Written problem: Below are some records: retype them all exactly, but not the pictures.

3D scene code data:
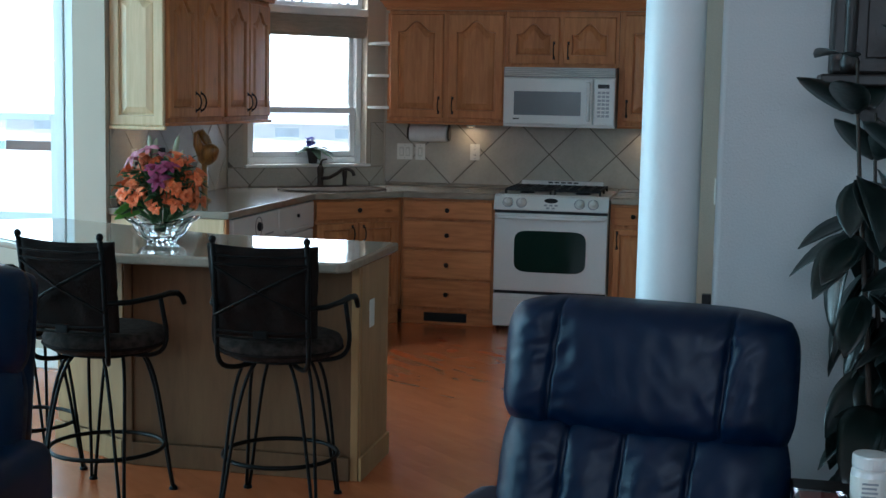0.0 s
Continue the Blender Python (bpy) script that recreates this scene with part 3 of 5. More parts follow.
for x in (-0.288, -0.197, 0.190, 0.280):
    k = moved(turned([(0.030, 0), (0.030, 0.006), (0.024, 0.010), (0.022, 0.028), (0.019, 0.032), (0.002, 0.033)], 24), TILT @ pose(x, 0, 0))
    kk = part("knob", k, ENAMEL, panel, "white burner knob", True)
    part("grip", moved(box(-0.004, 0.004, -0.022, 0.022, 0.031, 0.040, 0.002), TILT @ pose(x, 0, 0)), ENAMEL, kk)
    part("dial_ring", moved(turned([(0.036, 0.0), (0.036, 0.002), (0.031, 0.003), (0.031, 0.0)], 24), TILT @ pose(x, 0, 0)), MW_GLASS, panel)
part("display", moved(prism([(0.046 * math.cos(math.tau * i / 24), 0.017 * math.sin(math.tau * i / 24)) for i in range(24)], 0, 0.003), TILT @ pose(0, 0.018, 0)), BLACK, panel, "dark oval clock display")
for i, (x, y) in enumerate(((-0.035, -0.014), (0, -0.014), (0.035, -0.014), (-0.018, -0.034), (0.018, -0.034))):
    part("button", moved(box(-0.011, 0.011, -0.006, 0.006, 0, 0.003, 0.001), TILT @ pose(x, y, 0)), MW_GLASS, panel)
part("cooktop", box(-0.381, 0.381, 0.03, 0.635, 0.897, 0.921, 0.006), ENAMEL, stove)
for cx in (-0.19, 0.19):
    for cy in (0.20, 0.47):
        part("burner_cap", turned([(0.05, 0.918), (0.05, 0.928), (0.036, 0.932), (0.036, 0.94), (0.003, 0.942)], 24, center=(cx, cy, 0)), IRON, stove, smooth=False)
for cx in (-0.165, 0.165):
    g = bmesh.new()
    for x in (-0.15, -0.075, 0, 0.075, 0.15):
        box(cx + x - 0.006, cx + x + 0.006, 0.06, 0.60, 0.944, 0.958, 0.003, g)
    for y in (0.065, 0.20, 0.335, 0.47, 0.595):
        box(cx - 0.156, cx + 0.156, y - 0.006, y + 0.006, 0.941, 0.955, 0.003, g)
    for x in (-0.15, 0.15):
        for y in (0.065, 0.335, 0.595):
            box(cx + x - 0.007, cx + x + 0.007, y - 0.007, y + 0.007, 0.918, 0.945, 0.002, g)
    part("grate", g, IRON, stove, "black cast iron grate")
part("rear_vent", box(-0.29, 0.29, 0.595, 0.635, 0.922, 0.984, 0.006), ENAMEL, stove)
for i in range(5):
    part("vent_slot", box(-0.10 + i * 0.045, -0.066 + i * 0.045, 0.592, 0.5955, 0.966, 0.976), BLACK, stove)
for x in (-0.35, 0.35):
    part("foot", turned([(0.016, 0.0), (0.016, 0.012), (0.010, 0.016), (0.010, 0.06)], 12, center=(x, 0.06, 0)), BLACK, stove)
    part("foot", turned([(0.016, 0.0), (0.016, 0.012), (0.010, 0.016), (0.010, 0.06)], 12, center=(x, 0.56, 0)), BLACK, stove)

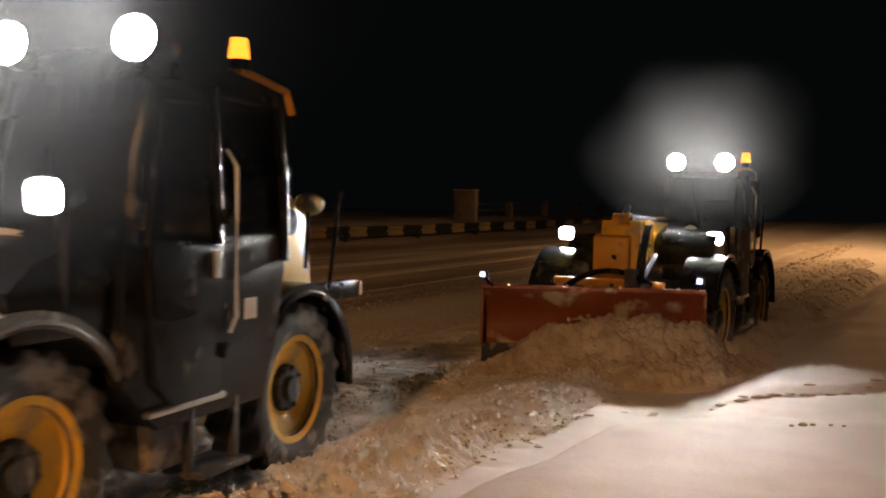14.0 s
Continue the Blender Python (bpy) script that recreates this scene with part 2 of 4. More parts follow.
def tube(bm, pts, r, seg=8):
    """A bent hose or bar through the points."""
    pts = [Vector(p) for p in pts]
    rings = []
    for i, p in enumerate(pts):
        d = (pts[min(i + 1, len(pts) - 1)] - pts[max(i - 1, 0)]).normalized()
        q = d.to_track_quat("Z", "Y").to_matrix()
        rings.append([bm.verts.new(p + q @ Vector((math.cos(2 * math.pi * k / seg) * r, math.sin(2 * math.pi * k / seg) * r, 0))) for k in range(seg)])
    for a, b in zip(rings, rings[1:]):
        for k in range(seg):
            bm.faces.new((a[k], a[(k + 1) % seg], b[(k + 1) % seg], b[k]))
    bm.faces.new(rings[0][::-1]), bm.faces.new(rings[-1])
    return bm


def arc(p0, p1, lift, n=9):
    p0, p1 = Vector(p0), Vector(p1)
    return [p0.lerp(p1, i / (n - 1)) + Vector((0, 0, lift * 4 * (i / (n - 1)) * (1 - i / (n - 1)))) for i in range(n)]


def prism(bm, outline, x0, x1, bevel=0.012):
    """A side profile of (y, z) points pushed across from x0 to x1."""
    a = [bm.verts.new((x0, y, z)) for y, z in outline]
    b = [bm.verts.new((x1, y, z)) for y, z in outline]
    k = len(outline)
    fs = [bm.faces.new(a), bm.faces.new(b[::-1])] + [bm.faces.new((a[i], b[i], b[(i + 1) % k], a[(i + 1) % k])) for i in range(k)]
    bmesh.ops.recalc_face_normals(bm, faces=fs)
    if bevel:
        bmesh.ops.bevel(bm, geom=list({e for f in fs for e in f.edges}), offset=bevel, segments=2, affect="EDGES", profile=0.6)
    return bm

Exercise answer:
0.0 s
Continue the Blender Python (bpy) script that recreates this scene with part 3 of 5. More parts follow.
for x in (-0.288, -0.197, 0.190, 0.280):
    k = moved(turned([(0.030, 0), (0.030, 0.006), (0.024, 0.010), (0.022, 0.028), (0.019, 0.032), (0.002, 0.033)], 24), TILT @ pose(x, 0, 0))
    kk = part("knob", k, ENAMEL, panel, "white burner knob", True)
    part("grip", moved(box(-0.004, 0.004, -0.022, 0.022, 0.031, 0.040, 0.002), TILT @ pose(x, 0, 0)), ENAMEL, kk)
    part("dial_ring", moved(turned([(0.036, 0.0), (0.036, 0.002), (0.031, 0.003), (0.031, 0.0)], 24), TILT @ pose(x, 0, 0)), MW_GLASS, panel)
part("display", moved(prism([(0.046 * math.cos(math.tau * i / 24), 0.017 * math.sin(math.tau * i / 24)) for i in range(24)], 0, 0.003), TILT @ pose(0, 0.018, 0)), BLACK, panel, "dark oval clock display")
for i, (x, y) in enumerate(((-0.035, -0.014), (0, -0.014), (0.035, -0.014), (-0.018, -0.034), (0.018, -0.034))):
    part("button", moved(box(-0.011, 0.011, -0.006, 0.006, 0, 0.003, 0.001), TILT @ pose(x, y, 0)), MW_GLASS, panel)
part("cooktop", box(-0.381, 0.381, 0.03, 0.635, 0.897, 0.921, 0.006), ENAMEL, stove)
for cx in (-0.19, 0.19):
    for cy in (0.20, 0.47):
        part("burner_cap", turned([(0.05, 0.918), (0.05, 0.928), (0.036, 0.932), (0.036, 0.94), (0.003, 0.942)], 24, center=(cx, cy, 0)), IRON, stove, smooth=False)
for cx in (-0.165, 0.165):
    g = bmesh.new()
    for x in (-0.15, -0.075, 0, 0.075, 0.15):
        box(cx + x - 0.006, cx + x + 0.006, 0.06, 0.60, 0.944, 0.958, 0.003, g)
    for y in (0.065, 0.20, 0.335, 0.47, 0.595):
        box(cx - 0.156, cx + 0.156, y - 0.006, y + 0.006, 0.941, 0.955, 0.003, g)
    for x in (-0.15, 0.15):
        for y in (0.065, 0.335, 0.595):
            box(cx + x - 0.007, cx + x + 0.007, y - 0.007, y + 0.007, 0.918, 0.945, 0.002, g)
    part("grate", g, IRON, stove, "black cast iron grate")
part("rear_vent", box(-0.29, 0.29, 0.595, 0.635, 0.922, 0.984, 0.006), ENAMEL, stove)
for i in range(5):
    part("vent_slot", box(-0.10 + i * 0.045, -0.066 + i * 0.045, 0.592, 0.5955, 0.966, 0.976), BLACK, stove)
for x in (-0.35, 0.35):
    part("foot", turned([(0.016, 0.0), (0.016, 0.012), (0.010, 0.016), (0.010, 0.06)], 12, center=(x, 0.06, 0)), BLACK, stove)
    part("foot", turned([(0.016, 0.0), (0.016, 0.012), (0.010, 0.016), (0.010, 0.06)], 12, center=(x, 0.56, 0)), BLACK, stove)

14.0 s
Continue the Blender Python (bpy) script that recreates this scene with part 2 of 4. More parts follow.
def tube(bm, pts, r, seg=8):
    """A bent hose or bar through the points."""
    pts = [Vector(p) for p in pts]
    rings = []
    for i, p in enumerate(pts):
        d = (pts[min(i + 1, len(pts) - 1)] - pts[max(i - 1, 0)]).normalized()
        q = d.to_track_quat("Z", "Y").to_matrix()
        rings.append([bm.verts.new(p + q @ Vector((math.cos(2 * math.pi * k / seg) * r, math.sin(2 * math.pi * k / seg) * r, 0))) for k in range(seg)])
    for a, b in zip(rings, rings[1:]):
        for k in range(seg):
            bm.faces.new((a[k], a[(k + 1) % seg], b[(k + 1) % seg], b[k]))
    bm.faces.new(rings[0][::-1]), bm.faces.new(rings[-1])
    return bm


def arc(p0, p1, lift, n=9):
    p0, p1 = Vector(p0), Vector(p1)
    return [p0.lerp(p1, i / (n - 1)) + Vector((0, 0, lift * 4 * (i / (n - 1)) * (1 - i / (n - 1)))) for i in range(n)]


def prism(bm, outline, x0, x1, bevel=0.012):
    """A side profile of (y, z) points pushed across from x0 to x1."""
    a = [bm.verts.new((x0, y, z)) for y, z in outline]
    b = [bm.verts.new((x1, y, z)) for y, z in outline]
    k = len(outline)
    fs = [bm.faces.new(a), bm.faces.new(b[::-1])] + [bm.faces.new((a[i], b[i], b[(i + 1) % k], a[(i + 1) % k])) for i in range(k)]
    bmesh.ops.recalc_face_normals(bm, faces=fs)
    if bevel:
        bmesh.ops.bevel(bm, geom=list({e for f in fs for e in f.edges}), offset=bevel, segments=2, affect="EDGES", profile=0.6)
    return bm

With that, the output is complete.